German major known for saving Jews

Eduard David Rügemer was a German major in the Wehrmacht who was posthumously honored by Yad Vashem as Righteous Among the Nations for rescuing Jews.

== Life ==
Eduard Rügemer was born on March 27 ,1883 in Nuremberg, the son of saddler Friedrich Philipp Christian Rügemer (1852–1927) and his wife Katharina Born (1850–1912), who came from the Palatinate. Following the invasion of the Soviet Union, Rügemer, a major in the Wehrmacht, was deployed to Tarnopol in eastern Galicia in late summer. During the German occupation, the Jews living there were forced into a ghetto and forced to perform labor, including in the major's army motor vehicle depot. He helped his Polish housekeeper, the forced laborer Irene Gut Opdyke, hide twelve Jews threatened with deportation in the cellar of the villa requisitioned for him during the liquidation of the ghetto, and later in a nearby bunker protected by woods. In return, he demanded sexual favors from Irene Gut, to which she agreed in order to protect those in hiding. As a result of this assistance, all those rescued survived. Among those rescued was Roman Haller, who was born in the forest hideout in May 1944.

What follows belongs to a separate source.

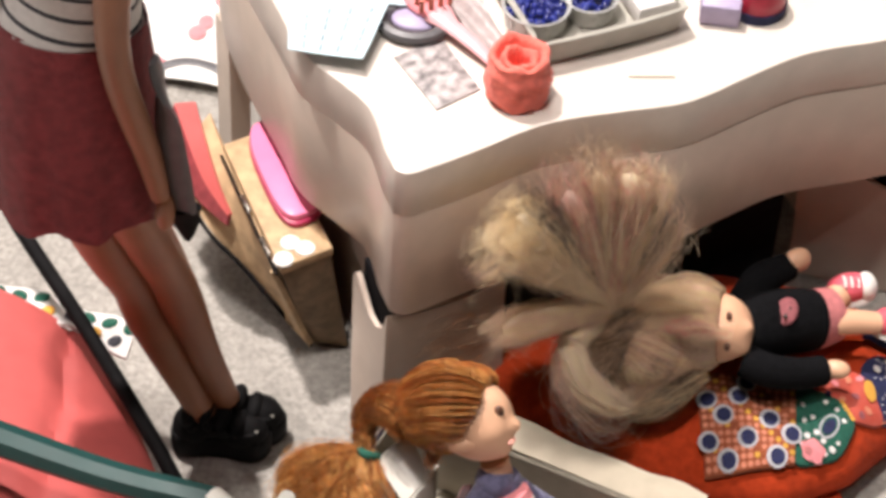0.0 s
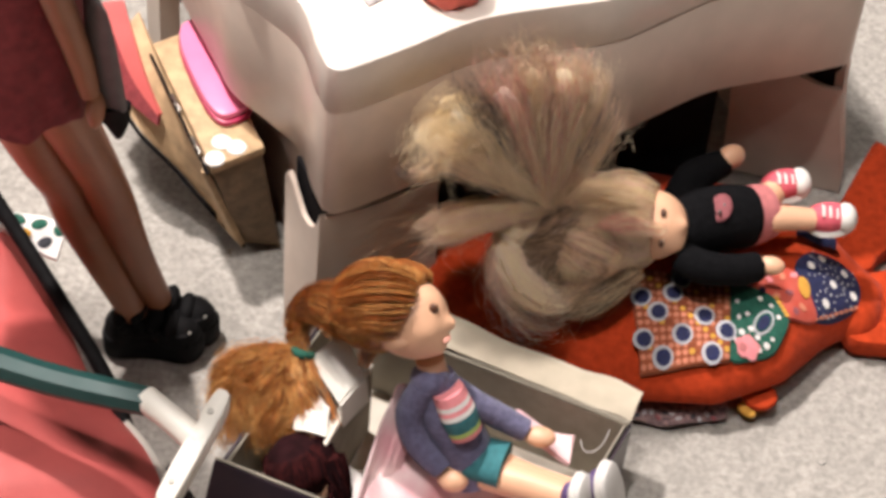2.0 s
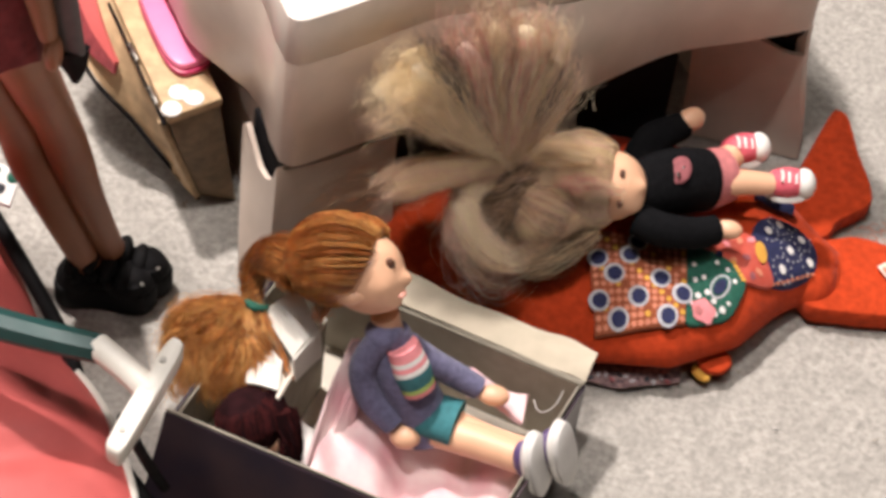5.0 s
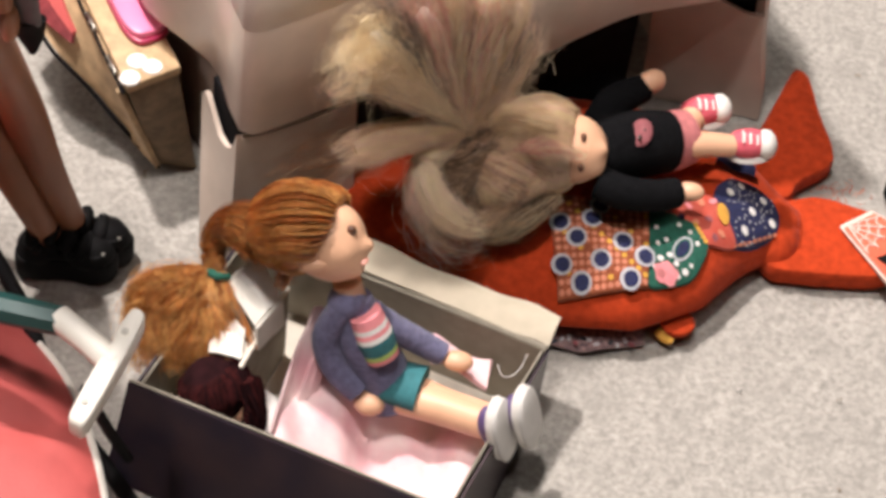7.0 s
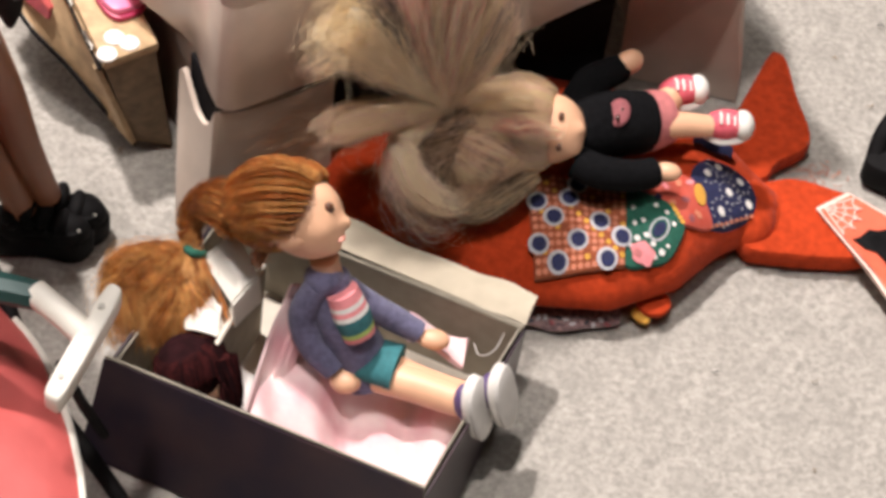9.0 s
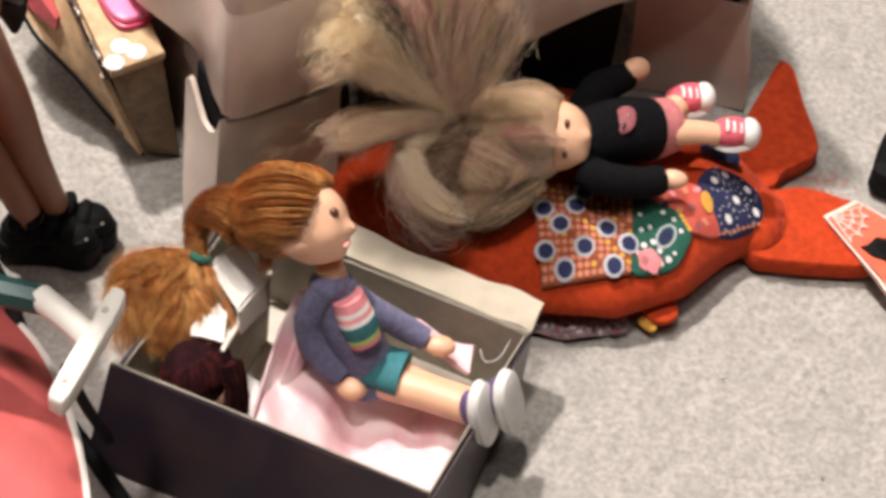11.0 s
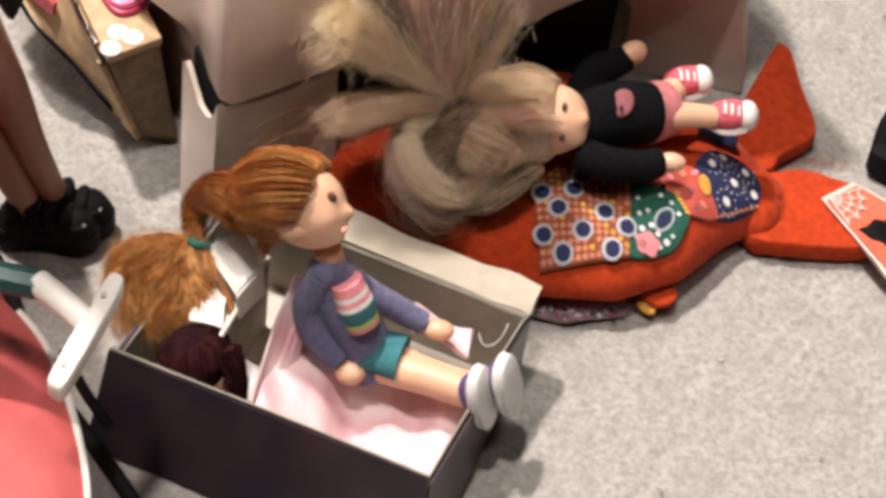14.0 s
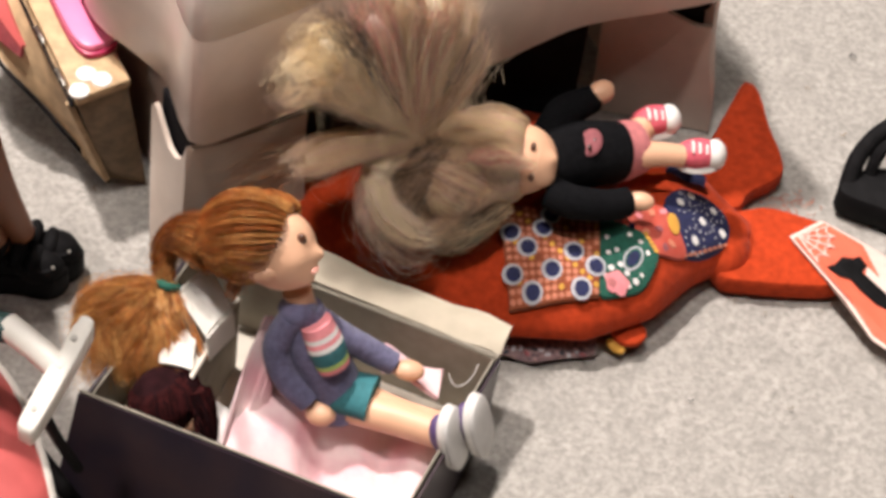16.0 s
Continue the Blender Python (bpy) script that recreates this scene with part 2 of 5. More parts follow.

After the war, Rügemer was rejected by his wife and children in Nuremberg for being party to saving Jews. Later, the Hallers tracked down Rügemer and brought him from Nuremberg to their home in Munich, where he lived until his death in 1953. Rügemer became Zeide ('grandfather') to Roman Haller. Haller went on to serve as director of the German office of the Claims Conference, which represents the victims of the Holocaust in negotiating restitution for the victims of Nazi persecution. According to official records, Rügemer died in Nuremberg.

Posthumously, Rügemer was honored by Yad Vashem in 2012 as Righteous Among the Nations. Rügemer's 90-year-old son Erich Rügemer accepted the medal and certificate on his behalf in Allersberg in early February 2014. Roman Haller was also present during the ceremony.

In the 2023 film Irena's Vow by Louise Archambault, he was portrayed by Dougray Scott.